木喰上人《玉津嶋大明神》(1807)。民藝運動の父・柳宗悦が調査・蒐集をしたことでも知られる作品であり、ゲイツは本展の重要なテーマを伝える象徴的作品として入口に展示。
《年老いた屋根職人による古い屋根》(2021)
マルヴァ・ジョリー《スピリット・ウーマン》(1981-2012)
ジョリー(1937-2012)はゲイツにとって、友人の陶芸家。ちなみに国際芸術祭あいち2022で旧丸利陶管の住宅を利用して造られた「ザ・リスニング・ハウス」内で展示されたブラック・ソウルやエクスペリメンタル・ジャズのレコードはジョリーより譲り受けたもの。

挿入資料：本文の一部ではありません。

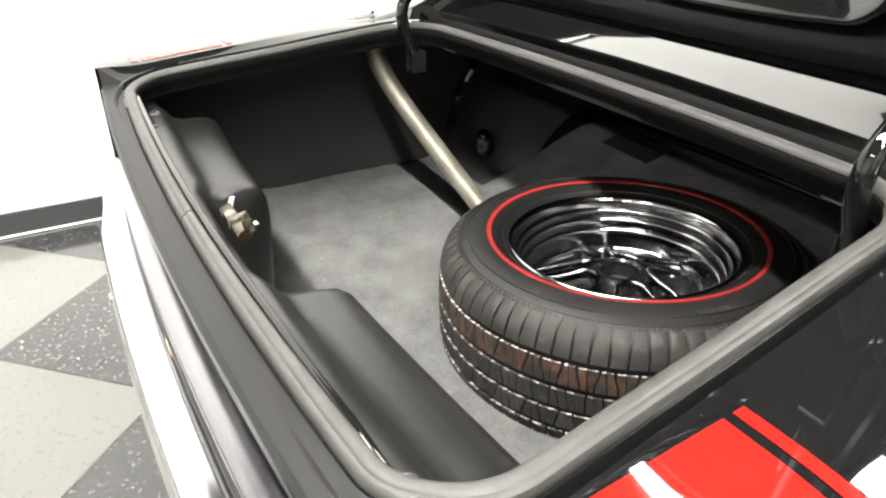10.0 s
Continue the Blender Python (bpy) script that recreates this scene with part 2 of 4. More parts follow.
def tube(points, radius, sides=12, closed=False, flat=1.0, up=(0, 0, 1), bm=None, radii=None):
    """A tube along points; flat squashes it along its second axis."""
    out = bm or bmesh.new()
    pts = [Vector(p) for p in points]
    n = len(pts)
    rings = []
    for k, p in enumerate(pts):
        before = pts[k - 1] if (k or closed) else p
        after = pts[(k + 1) % n] if (k < n - 1 or closed) else p
        ahead = (after - before).normalized()
        side = ahead.cross(Vector(up))
        side = side.normalized() if side.length > 1e-4 else Vector((1, 0, 0))
        top = side.cross(ahead).normalized()
        r = radii[k] if radii else radius
        rings.append([out.verts.new(p + side * (r * math.cos(a)) + top * (r * flat * math.sin(a))) for a in (2 * math.pi * j / sides for j in range(sides))])
    for k in range(n if closed else n - 1):
        one, two = rings[k], rings[(k + 1) % n]
        for j in range(sides):
            out.faces.new((one[j], one[(j + 1) % sides], two[(j + 1) % sides], two[j]))
    if not closed:
        out.faces.new(rings[0][::-1])
        out.faces.new(rings[-1])
    return out


def smooth_line(points, steps=8):
    """A Catmull-Rom line through points."""
    pts = [Vector(p) for p in points]
    pts = [2 * pts[0] - pts[1], *pts, 2 * pts[-1] - pts[-2]]
    out = []
    for k in range(1, len(pts) - 2):
        a, b, c, d = pts[k - 1 : k + 3]
        for j in range(steps):
            t = j / steps
            out.append(0.5 * (2 * b + (c - a) * t + (2 * a - 5 * b + 4 * c - d) * t * t + (3 * b - a - 3 * c + d) * t**3))
    return out + [pts[-2]]


def sheet(rows, thick=0.0, bm=None, close=False):
    """A grid of rows of points as a surface; thick gives it a back below (along its normals)."""
    out = bm or bmesh.new()
    grid = [[out.verts.new(p) for p in row] for row in rows]
    count = len(rows) if close else len(rows) - 1
    faces = []
    for k in range(count):
        one, two = grid[k], grid[(k + 1) % len(rows)]
        for j in range(len(one) - 1):
            faces.append(out.faces.new((one[j], one[j + 1], two[j + 1], two[j])))
    if thick:
        bmesh.ops.recalc_face_normals(out, faces=faces)
        bmesh.ops.solidify(out, geom=faces, thickness=thick)
    return out


def mix(a, b, t):
    return a + (b - a) * t


def step(a, b, x):
    t = min(1.0, max(0.0, (x - a) / (b - a)))
    return t * t * (3 - 2 * t)


def curve(x, table):
    """Smooth interpolation in a short table of (x, value), without kinks at its points."""
    if x <= table[0][0]:
        return table[0][1]
    if x >= table[-1][0]:
        return table[-1][1]
    slopes = [(q[1] - p[1]) / (q[0] - p[0]) for p, q in zip(table, table[1:])]
    tangents = [slopes[0]]
    for a, b in zip(slopes, slopes[1:]):
        tangents.append(0.0 if a * b <= 0 else 2 * a * b / (a + b))
    tangents.append(slopes[-1])
    for k in range(len(table) - 1):
        (a, u), (b, v) = table[k], table[k + 1]
        if x <= b:
            h = b - a
            t = (x - a) / h
            return u * (1 + 2 * t) * (1 - t) ** 2 + tangents[k] * h * t * (1 - t) ** 2 + v * t * t * (3 - 2 * t) + tangents[k + 1] * h * t * t * (t - 1)
    return table[-1][1]


# ---- the room ----
WALL_X, FAR_X, BACK_Y, FRONT_Y, ROOM_H = -2.13, 7.9, -7.5, 5.9, 4.25


def wall(name, x0, y0, x1, y1, label, paint=wall_paint):
    ob = part(name, box(x1 - x0, y1 - y0, ROOM_H, at=((x0 + x1) / 2, (y0 + y1) / 2, 0)), paint)
    return tagged(ob, label, "wall", kind="structure")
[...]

ブラック・ライブラリー&ブラックスペース(再現)より。
黒人の文化的空間・関連する品々を蒐集・保存・管理。前述のジョリーや研究者の遺品、教会・出版社・レコードショップ等々、地域社会で重要な役割を果たした場所が廃業等によってなくなる際、ゲイツはそこに残された物品を保存・アーカイブしてきた。

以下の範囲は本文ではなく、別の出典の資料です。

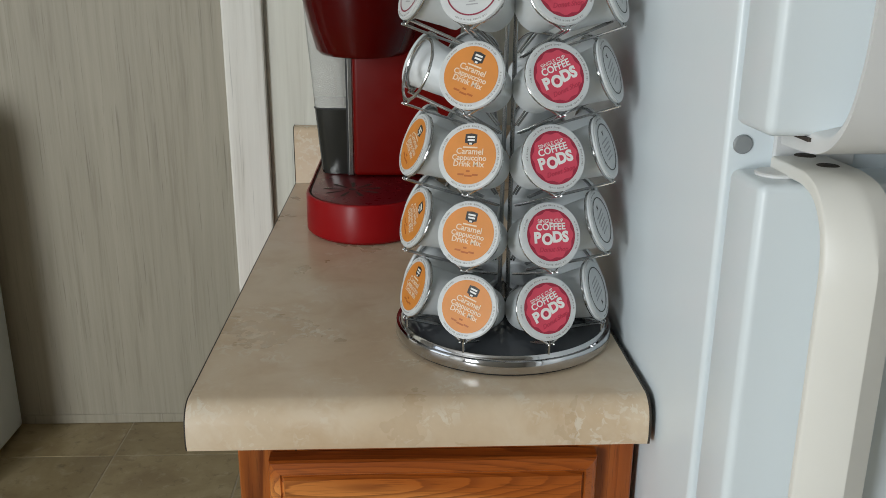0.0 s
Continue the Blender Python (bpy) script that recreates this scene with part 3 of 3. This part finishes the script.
def make_pod(kind, label):
    pod = thing("coffee_pod", (0, 0, 0), label, "coffee pod", "coffee pods in the carousel")
    cup = [(0, -0.0415), (0.0125, -0.0415), (0.0135, -0.044), (0.0168, -0.044), (0.0178, -0.0432), (0.0184, -0.040), (0.0188, -0.030), (0.0192, -0.0285), (0.0215, -0.0065), (0.0224, -0.0042), (0.0226, -0.0022), (LID_R, -0.0018), (LID_R + 0.0002, -0.001), (LID_R, -0.0002), (0, -0.0002)]
    part("cup", lathe(cup, 36), POD_WHITE, pod, "translucent white plastic cup", True)
    lid = part("lid", lathe([(0, 0.0), (LID_R - 0.0004, 0.0), (LID_R - 0.0006, 0.0006), (LID_R - 0.0016, 0.0009), (LID_R - 0.004, 0.0007), (0, 0.0007)], 48), SILVER_LID if kind == "silver" else LID_WHITE, pod, "foil lid", True)
    tagged(part("rim_print", rim_print(0.0229, [(60, 122), (146, 172), (238, 300), (330, 385)] if kind != "silver" else [(70, 110)], 0.00088, 0.0011), PALE_PRINT, lid), kind="stuff")
    if kind == "orange":
        part("printed_disc", disc(0.0211, 0.00095), ORANGE, lid, "orange printed disc")
        bm = bmesh.new()
        badge = [(-0.0047, 0.0166), (-0.0047, 0.0103), (-0.0024, 0.0096), (-0.0016, 0.0086), (0.0016, 0.0086), (0.0024, 0.0096), (0.0047, 0.0103), (0.0047, 0.0166), (0.0, 0.0174)]
        bm.faces.new([bm.verts.new((x, y, 0.00106)) for x, y in badge])
        part("badge", bm, BLACK_PRINT, lid, "dark badge")
        tagged(part("badge_print", bars([(0, 0.0146, 0.006), (0.0002, 0.0123, 0.0056), (0, 0.0096, 0.0022)], 0.00116, 0.0014), WHITE_PRINT, lid), kind="stuff")
        tagged(part("small_print", bars([(0, 0.0068, 0.0115)], 0.00108, 0.0011), PEACH_PRINT, lid), kind="stuff")
        writing("lettering", "Caramel", 0.0064, (0, 0.0036), PEACH_PRINT, lid, 0.00012)
        writing("lettering", "Cappuccino", 0.0058, (0, -0.0012), PEACH_PRINT, lid, 0.00012)
        writing("lettering", "Drink Mix", 0.0060, (0, -0.0059), PEACH_PRINT, lid, 0.00012)
        tagged(part("small_print", bars([(0, -0.0112, 0.003), (-0.0055, -0.0138, 0.005), (0.0005, -0.0146, 0.006), (0.006, -0.0138, 0.0045)], 0.00108, 0.0014), RUST_PRINT, lid), kind="stuff")
    elif kind == "pink":
        part("printed_disc", disc(0.0203, 0.00095), DARK_PINK, lid, "crimson printed disc")
        part("scalloped_disc", disc(0.0182, 0.00106, 88, 0.0007, 11), PINK, lid, "pink scalloped disc")
        writing("lettering", "SINGLE CUP", 0.0040, (0, 0.0108), WHITE_PRINT, lid, 0.00003)
        writing("lettering", "COFFEE", 0.0072, (0, 0.0062), WHITE_PRINT, lid, 0.00018)
        writing("lettering", "P", 0.0112, (-0.0120, -0.0020), WHITE_PRINT, lid, 0.0006)
        part("lettering", annulus(0.0024, 0.0047, 0.0012, 28), WHITE_PRINT, lid).location = (-0.0036, -0.0030, 0)
        part("ring_print", annulus(0.0011, 0.0016, 0.0012, 20), DARK_PINK, lid).location = (-0.0036, -0.0030, 0)
        writing("lettering", "D", 0.0112, (0.0050, -0.0020), WHITE_PRINT, lid, 0.0006)
        writing("lettering", "S", 0.0112, (0.0118, -0.0020), WHITE_PRINT, lid, 0.0006)
        writing("lettering", "Donut Shop", 0.0050, (0.0008, -0.0112), SCRIPT_PINK, lid, 0.00012, 0.35)
    elif kind == "maroon":
        part("printed_ring", annulus(0.0188, 0.0199, 0.00095), MAROON_PRINT, lid, "maroon printed ring")
        writing("lettering", "Cappuccino", 0.0060, (0, 0.0), GREY_PRINT, lid, 0.00002)
        writing("lettering", "DRINK MIX", 0.0036, (0, -0.0052), GREY_PRINT, lid)
        tagged(part("small_print", bars([(0, -0.0095, 0.005), (0, -0.0117, 0.009)], 0.0010, 0.0009), GREY_PRINT, lid), kind="stuff")
        tagged(part("small_print", bars([(0, 0.0105, 0.010), (0, 0.0072, 0.014)], 0.0010, 0.0016), GREY_PRINT, lid), kind="stuff")
    else:
        part("printed_ring", annulus(0.0183, 0.0192, 0.00095), BLACK_PRINT, lid, "black printed ring")
        bm = bmesh.new()
        bm.faces.new([bm.verts.new((x, y + 0.0115, 0.001)) for x, y in ((-0.0022, -0.002), (-0.0006, -0.0008), (0.001, -0.0022), (0.0012, 0.0004), (0.0026, 0.0022), (0.0, 0.0014), (-0.0024, 0.0024), (-0.0012, 0.0002))])
        part("mark", bm, BLACK_PRINT, lid, "small black mark")
        tagged(part("small_print", bars([(0, 0.0055 - 0.0036 * k, 0.019 - 0.0012 * k) for k in range(5)], 0.001, 0.0012), GREY_PRINT, lid), kind="stuff")
    return pod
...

右の方は名前を失念してしまいましたが、左は「アーノルド坊や」で知られる有名子役のゲーリー・コールマン。中央は黒人差別を逆手に取り、過激なジョーク・言動で人気を博したスタンダップコメディアンのリチャード・プライヤー。特にプライヤーは現在でもNetflixでライブ映像を観ることができます(字幕あり)。
《黒い縫い目の黄色いタペストリー》(2024)
廃材となった消防ホースを用いたミニマルな作品。1960年代のアメリカ公民権運動の際、警察が平和的デモ隊を高水圧ホースで弾圧したという史実を引用している。
《基本的なルール》(2015)
小学校体育館に使われた床を用いた絵画。子どもたちにとっての「遊び場」がなくなっていることへの批判が示唆されている。キャプションを参考にこれを書いていて思ったが、ゲイツの芸術は「喪失」に対するメッセージで、時としてカウンターを送っているような印象がある。

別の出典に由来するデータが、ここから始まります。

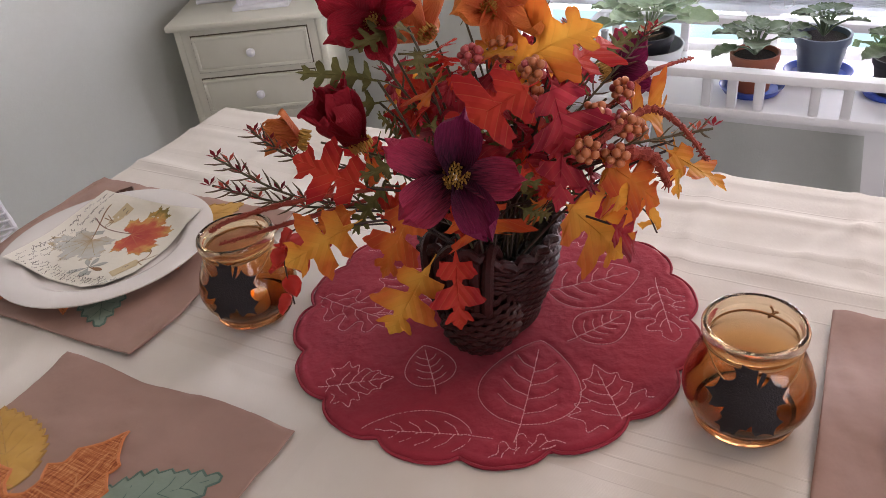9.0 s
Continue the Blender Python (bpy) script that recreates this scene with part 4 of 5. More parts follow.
# ---- side table in the corner ----
def side_table(m):
    """Local -y is its front with the drawers."""
    ob = thing("side_table", m, "cream painted two-drawer side table with curved legs", "side table")
    W2, D2 = 0.180, 0.130
    bm = bmesh.new()
    box(bm, -0.203, 0.203, -0.150, 0.150, 0.693, 0.710, 0.006)
    part("top", bm, CREAM_PALE, ob)
    for s in (-1, 1):
        bm = boxed(s * W2 - 0.009, s * W2 + 0.009, -D2, D2, 0.455, 0.6925, 0.003)
        part("side_panel", bm, CREAM_PALE, ob)
    part("back_panel", boxed(-W2 + 0.0095, W2 - 0.0095, D2 - 0.014, D2 - 0.002, 0.455, 0.6925), CREAM_PALE, ob)
    part("front_frame", boxed(-W2 + 0.0095, W2 - 0.0095, -D2, -D2 + 0.012, 0.445, 0.6925), CREAM_PALE, ob)

    def apron(name, half, y, depth, along_x, s=1):
        n = 26
        bm = bmesh.new()
        pts = []
        for k in range(n + 1):
            u = -1 + 2 * k / n
            a = abs(u)
            low = 0.405 + 0.030 * (1 - a ** 5) - 0.007 * math.cos(u * math.pi * 4) * (a < 0.9) - 0.03 * max(0, a - 0.86) / 0.14
            pts.append((half * u, low))
        loop = [(half, 0.456), (-half, 0.456)] + pts
        low = [bm.verts.new((x, y, z) if along_x else (y, x, z)) for x, z in loop]
        hi = [bm.verts.new((x, y + depth, z) if along_x else (y + depth, x, z)) for x, z in loop]
        for k in range(len(loop)):
            bm.faces.new((low[k], low[(k + 1) % len(loop)], hi[(k + 1) % len(loop)], hi[k]))
        f = [bm.faces.new(low), bm.faces.new(hi[::-1])]
        bmesh.ops.triangulate(bm, faces=f, ngon_method="EAR_CLIP")
        bmesh.ops.recalc_face_normals(bm, faces=bm.faces)
        part(name, bm, CREAM_PALE, ob, smooth=False)

    apron("front_apron", W2 - 0.002, -D2 - 0.002, 0.014, True)
    apron("side_apron", D2 - 0.004, W2 - 0.004, 0.014, False)
    apron("side_apron", D2 - 0.004, -W2 - 0.010, 0.014, False)
    for z in (0.627, 0.515):
        h = 0.046
        # shade in the gap round the drawer, painted as a thin dark strip
        gap = part("drawer_gap_shade", boxed(-0.150, 0.150, -D2 - 0.0008, -D2 + 0.002, z - h - 0.003, z + h + 0.003), mat("drawer_shadow_gap", (0.10, 0.08, 0.05), 0.8), ob, smooth=False)
        d = part("drawer", boxed(-0.147, 0.147, -D2 - 0.006, -D2 + 0.0005, z - h, z + h, 0.002), CREAM_PALE, ob)
        bm = bmesh.new()
        for a in ((-0.147, 0.147, z + h - 0.009, z + h), (-0.147, 0.147, z - h, z - h + 0.009), (-0.147, -0.138, z - h + 0.009, z + h - 0.009), (0.138, 0.147, z - h + 0.009, z + h - 0.009)):
            box(bm, a[0], a[1], -D2 - 0.0095, -D2 - 0.006, a[2], a[3], 0.0015)
        part("drawer_bead", bm, CREAM_PALE, d)
        bm = bmesh.new()
        lathe(bm, [(0.005, 0), (0.005, 0.008), (0.009, 0.012), (0.0115, 0.017), (0.010, 0.022), (0.004, 0.025), (0, 0.0255)], 20)
        part("knob", bm, WHITE, d, "round white knob", m=pose(0, -D2 - 0.006, z, 90))
    for sx in (-1, 1):
        for sy in (-1, 1):
            cs = spline([(sx * (W2 - 0.014), sy * (D2 - 0.022), 0.458), (sx * (W2 - 0.013), sy * (D2 - 0.021), 0.40), (sx * (W2 - 0.012), sy * (D2 - 0.018), 0.33), (sx * (W2 - 0.018), sy * (D2 - 0.020), 0.20), (sx * (W2 - 0.008), sy * (D2 - 0.010), 0.09), (sx * (W2 + 0.008), sy * (D2 + 0.004), 0.0)], 5)
            bm = bmesh.new()
            rows = []
            for i, p in enumerate(cs):
                r = 0.0225 - 0.0115 * min(1, i / (len(cs) - 1) * 1.1)
                rows.append([bm.verts.new((p.x + a * r, p.y + b * r, p.z)) for a, b in ((-1, -0.7), (-0.7, -1), (0.7, -1), (1, -0.7), (1, 0.7), (0.7, 1), (-0.7, 1), (-1, 0.7))])
            for a, b in zip(rows, rows[1:]):
                for k in range(8):
                    bm.faces.new((a[k], a[(k + 1) % 8], b[(k + 1) % 8], b[k]))
            bm.faces.new(rows[0][::-1])
            bm.faces.new(rows[-1])
            bmesh.ops.recalc_face_normals(bm, faces=bm.faces)
            part("leg", bm, CREAM_PALE, ob)
    return ob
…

《ドリス様式神殿のためのブラック・ベッセル(黒い器)》(2022-23)
《7つの歌》(一部、2022)
「タールペインティング」のシリーズの一つ。屋根にタールを塗る職人だったゲイツの父親より学び、現在はタールの代わりとして用いられる工業用トーチダウンを用いて制作。
自然釉三筋壺(平安時代末期)
帝国ホテル スクラッチタイル(大正時代)
《小出芳弘コレクション》(1941-2022)
常滑市の陶芸家である小出のコレクションで、制作時期は小出の生年から没年までとなっている。
2万点の物量は圧巻!
《みんなで酒を飲もう》(2024)
Pentecostalとは「ペンテコステ派」と呼ばれる、プロテスタント系の教会グループ。
Shintoは神道のことか。
ブラックミュージックが奏でられる展示室内。ちなみに
左→Otis Redding「The Great OTIS REDDING Sings Soul Ballads」
右→The Stylistics「ROUND 2」
どちらもサブスクリプション等で視聴可能な音源です。